Я вхожу и с удовольствием — не скрываю этого — наблюдаю немую сцену. Ермоленко и Корецкий. Что в их молчаливом приветствии? Радость или смущение, тайное недовольство от внезапного визита начальства или скрытый вздох облегчения, снимающий какую-то долю ответственности, тяжелой и, несомненно, тревожащей?
— Из Домодедова? — спрашивает Корецкий.
— Ага.
— Почему же не позвонили, Александр Романович? Мы бы машину прислали.
— Подумаешь, Цезарь прибыл. Добрался и на такси. Я сажусь в кресло напротив Ермоленко, оставляя Корецкого на моем привычном месте за письменным столом, на котором теперь нет ни одной бумажки. Педантичный Коля, или, вернее, если принять во внимание звание и возраст, Николай Артемьевич Корецкий, в отличие от меня прячет все папки в сейф или в ящики стола, оставляя девственно чистым зеленое сукно под стеклянной плитой.

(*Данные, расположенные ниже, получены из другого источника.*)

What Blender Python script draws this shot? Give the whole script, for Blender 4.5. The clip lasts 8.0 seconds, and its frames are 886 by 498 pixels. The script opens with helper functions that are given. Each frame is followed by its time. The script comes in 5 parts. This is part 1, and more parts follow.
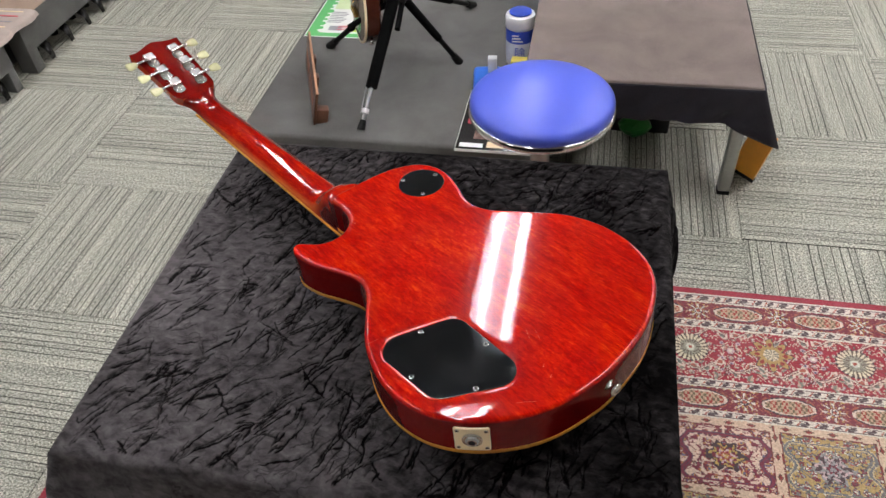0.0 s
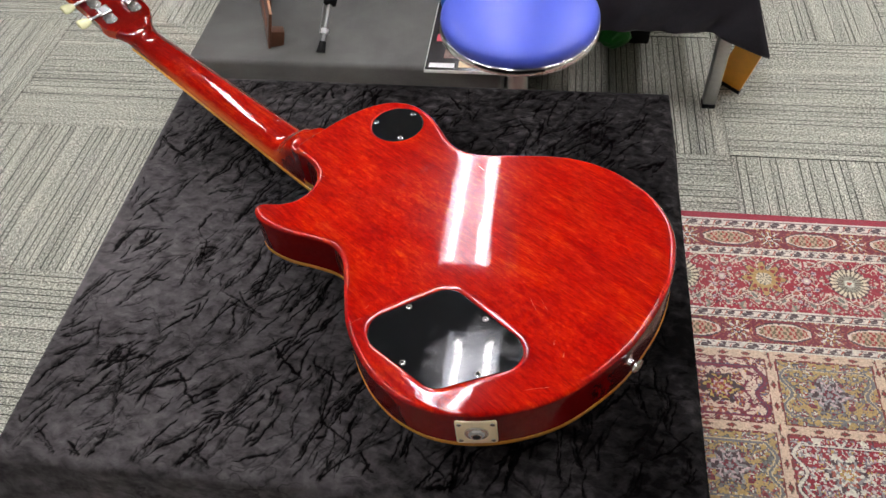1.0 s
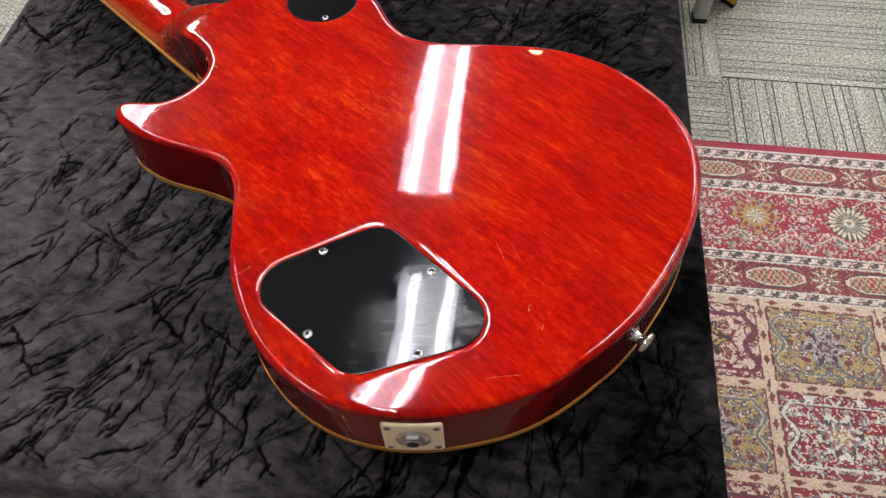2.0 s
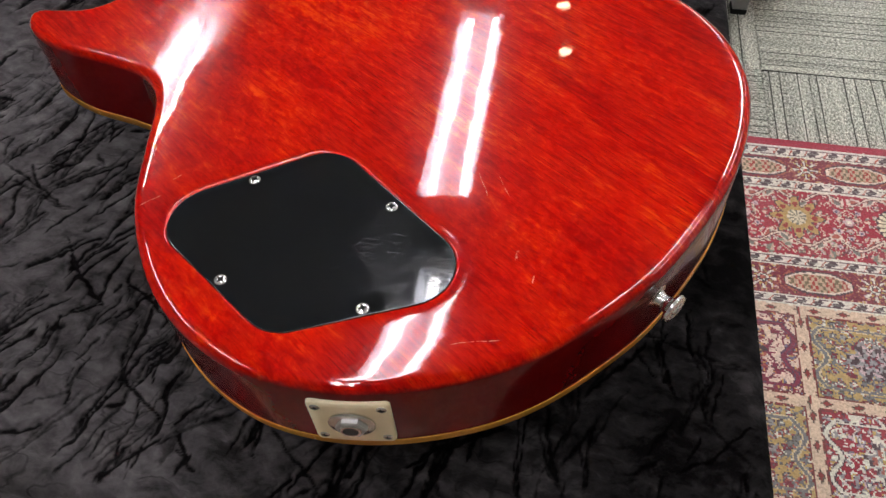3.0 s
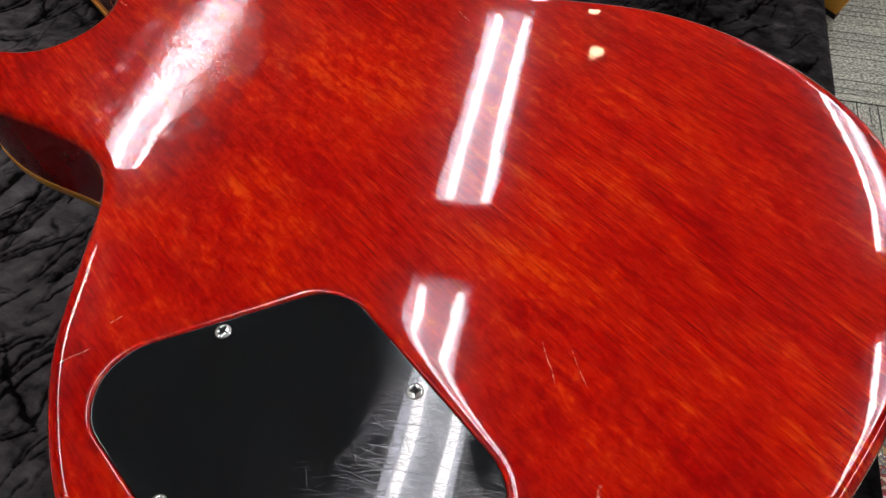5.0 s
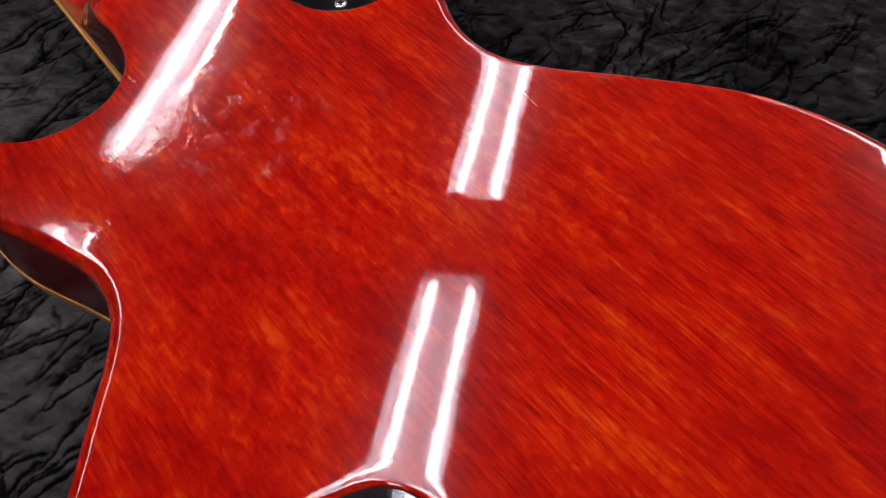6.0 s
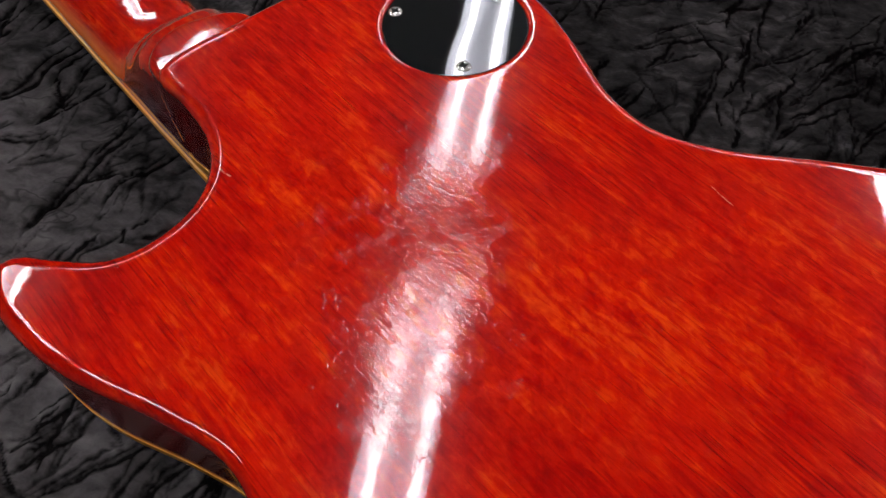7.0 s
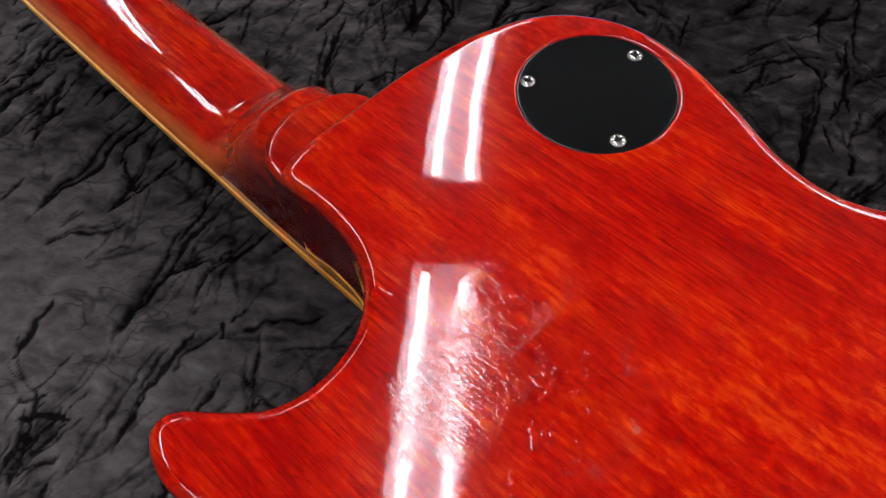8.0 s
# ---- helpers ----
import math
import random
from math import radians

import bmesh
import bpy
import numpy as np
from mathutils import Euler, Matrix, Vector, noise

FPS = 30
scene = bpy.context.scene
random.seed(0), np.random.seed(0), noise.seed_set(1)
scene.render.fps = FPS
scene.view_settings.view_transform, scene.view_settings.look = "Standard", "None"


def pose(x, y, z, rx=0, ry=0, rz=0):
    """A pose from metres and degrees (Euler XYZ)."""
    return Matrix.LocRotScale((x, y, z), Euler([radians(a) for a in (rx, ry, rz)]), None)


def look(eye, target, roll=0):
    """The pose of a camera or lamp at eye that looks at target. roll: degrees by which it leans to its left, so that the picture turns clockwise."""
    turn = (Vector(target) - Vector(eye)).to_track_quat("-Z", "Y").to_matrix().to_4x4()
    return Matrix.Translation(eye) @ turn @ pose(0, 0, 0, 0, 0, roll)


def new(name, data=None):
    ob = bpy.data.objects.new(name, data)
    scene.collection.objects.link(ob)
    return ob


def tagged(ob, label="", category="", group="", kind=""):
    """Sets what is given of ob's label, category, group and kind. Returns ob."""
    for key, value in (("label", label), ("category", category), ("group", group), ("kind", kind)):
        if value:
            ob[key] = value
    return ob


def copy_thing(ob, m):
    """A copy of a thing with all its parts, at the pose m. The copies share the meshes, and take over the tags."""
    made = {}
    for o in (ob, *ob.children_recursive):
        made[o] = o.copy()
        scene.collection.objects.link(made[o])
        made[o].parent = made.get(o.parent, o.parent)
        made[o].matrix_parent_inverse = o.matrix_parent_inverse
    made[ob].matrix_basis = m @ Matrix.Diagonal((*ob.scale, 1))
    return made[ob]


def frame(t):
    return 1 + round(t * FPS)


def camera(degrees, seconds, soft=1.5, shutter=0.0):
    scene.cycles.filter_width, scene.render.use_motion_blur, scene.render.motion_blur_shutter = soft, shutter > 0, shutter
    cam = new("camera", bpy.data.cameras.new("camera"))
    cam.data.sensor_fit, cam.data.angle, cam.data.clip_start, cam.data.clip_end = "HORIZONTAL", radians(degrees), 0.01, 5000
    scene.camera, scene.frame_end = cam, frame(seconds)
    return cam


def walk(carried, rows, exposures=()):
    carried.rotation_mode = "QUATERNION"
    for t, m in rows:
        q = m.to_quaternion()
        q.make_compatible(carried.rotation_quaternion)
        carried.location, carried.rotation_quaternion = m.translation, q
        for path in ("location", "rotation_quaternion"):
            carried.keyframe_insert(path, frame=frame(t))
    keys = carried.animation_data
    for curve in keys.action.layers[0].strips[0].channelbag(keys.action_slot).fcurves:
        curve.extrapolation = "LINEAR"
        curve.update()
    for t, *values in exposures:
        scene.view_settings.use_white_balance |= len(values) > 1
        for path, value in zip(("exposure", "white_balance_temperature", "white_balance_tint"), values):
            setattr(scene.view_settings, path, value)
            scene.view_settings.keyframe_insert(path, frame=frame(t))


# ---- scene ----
# ---------------------------------------------------------------- camera and walk
cam = camera(60.5, 8.0, soft=1.5)
# seconds, eye, degrees turned to the left, degrees up, degrees of lean
ROWS = [
    (0.0, 0.1479, 0.4072, 1.4078, 13.422, -43.519, -4.156),
    (0.5, 0.1350, 0.4409, 1.3964, 12.990, -45.275, -4.551),
    (1.0, 0.1073, 0.5145, 1.3605, 10.609, -50.239, -4.633),
    (1.5, 0.0889, 0.5984, 1.2870, 6.434, -54.547, -1.981),
    (1.7, 0.0935, 0.6207, 1.2487, 5.626, -55.660, -0.606),
    (2.8, 0.1300, 0.6709, 1.1005, 9.705, -55.601, -1.284),
    (3.0, 0.1309, 0.6765, 1.0827, 9.943, -54.438, -1.320),
    (3.5, 0.1269, 0.6915, 1.0644, 10.417, -52.911, -1.300),
    (4.0, 0.1195, 0.7204, 1.0503, 10.766, -53.368, -0.967),
    (4.5, 0.1113, 0.7588, 1.0379, 11.084, -54.622, -0.451),
    (4.7, 0.1044, 0.7734, 1.0371, 11.087, -54.901, 0.083),
    (5.8, 0.0779, 0.8487, 1.0248, 13.599, -56.797, -0.853),
    (6.0, 0.0606, 0.8651, 1.0255, 12.593, -57.086, -0.459),
    (6.5, 0.0089, 0.8999, 1.0165, 9.289, -58.271, 1.169),
    (7.0, -0.0265, 0.9247, 1.0079, 6.499, -59.236, 3.385),
    (7.5, -0.0544, 0.9396, 1.0114, 5.690, -59.530, 3.712),
    (8.0, -0.0933, 0.9640, 1.0049, 4.776, -60.222, 0.147),
]


def eye_pose(x, y, z, turn, up, lean):
    a, b = radians(turn), radians(up)
    ahead = Vector((-math.sin(a) * math.cos(b), math.cos(a) * math.cos(b), math.sin(b)))
    return look((x, y, z), Vector((x, y, z)) + ahead, lean)


walk(cam, [(t, eye_pose(*row)) for t, *row in ROWS], [(0.0, 0.1), (1.5, 0.1), (3.0, 0.04), (4.5, -0.25), (6.0, -0.42), (7.0, -0.32), (8.0, -0.20)])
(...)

— А где же Бугров? — спрашиваю я удивленно.
— В столовой, — отвечает Ермоленко. Он без пиджака, в одной тенниске: в Москве тоже батумская жара. — За полчаса до вас прибыли. Я-то успел перекусить, а его взял до обеда, прямо с работы.
— Со щитом иль на щите? — лукаво осведомляюсь я.
— Темпов не учитываете, Александр Романович, — обижается Ермоленко. — Стали бы мы с Бугровым спешить, если б Фемида нам не содействовала. Да и Фортуна тоже.
Любит высокий штиль. Фигурально пинком спускаю его с Олимпа.
— А ну-ка без риторики, юноша. Серьезно. С чувством, с толком, с расстановкой. Докладывайте.
— По порядку, Александр Романович?
— С апрелевской разведки.
— Хотелось бы начать с матери Сахарова, но о ней в заключение. А начнем с соседей. За тридцать лет они переменились — кто помер, кто переехал, кто и до войны Сахаровым не интересовался. Помнит его один Суконцев, старик пенсионер. “До войны, говорит, складный мальчишка был, бедовый, но услужливый. Как-то раз в огороде помог, разок или два вместе на рыбалку ходили. А после войны только и видел его мельком, когда к матери на машине приезжал, — сначала на “Победе”, потом на “Волге”. Бородатый, солидный, словно директор треста; на меня даже не взглянул, не то чтобы поздороваться да старика вспомнить. Но я не расстраивался: кто он мне? Не сын, не племяш, я старше его на двадцать лет — мог и запамятовать: подумаешь, десяток окуней когда-то вместе выловили”. С опознанием Сахарова соседями, как видите, не получилось. А довоенных дружков его я не нашел — ни парней, ни девушек. Даже странно, Александр Романович, показалось, словно их ветром сдуло. Указали мне на двух: Алексея Минина, одноклассника, — вместе с ним призывался, а после войны в местном продмаге работал, — так он за несколько месяцев до возвращения Сахарова трагически, можно сказать, погиб: ночью его на шоссе грузовиком сшибло. Кто сшиб, как, почему--неизвестно. Грузовик, оказывается, накануне со стоянки угнали, а потом где-то у Вострякова бросили. Начальник милиции так и сказал: “Пьяная авантюра — угнали, сбили, испугались, бросили”. Никого не нашли. Второй, кто бы мог опознать Сахарова, тоже отпал: мясник с рынка Василий Жмых — у него Мишка Сахаров до призыва подручным работал. Так опять задача. Пил Жмых крепко. В армию его не взяли — хромой; жена бросила, детей не было — вот и пил с рыночных доходов. А когда Сахарову вернуться, Жмыха мертвым в канаве нашли: делириум тременс, как говорят врачи. Смерть от перепоя — не придерешься.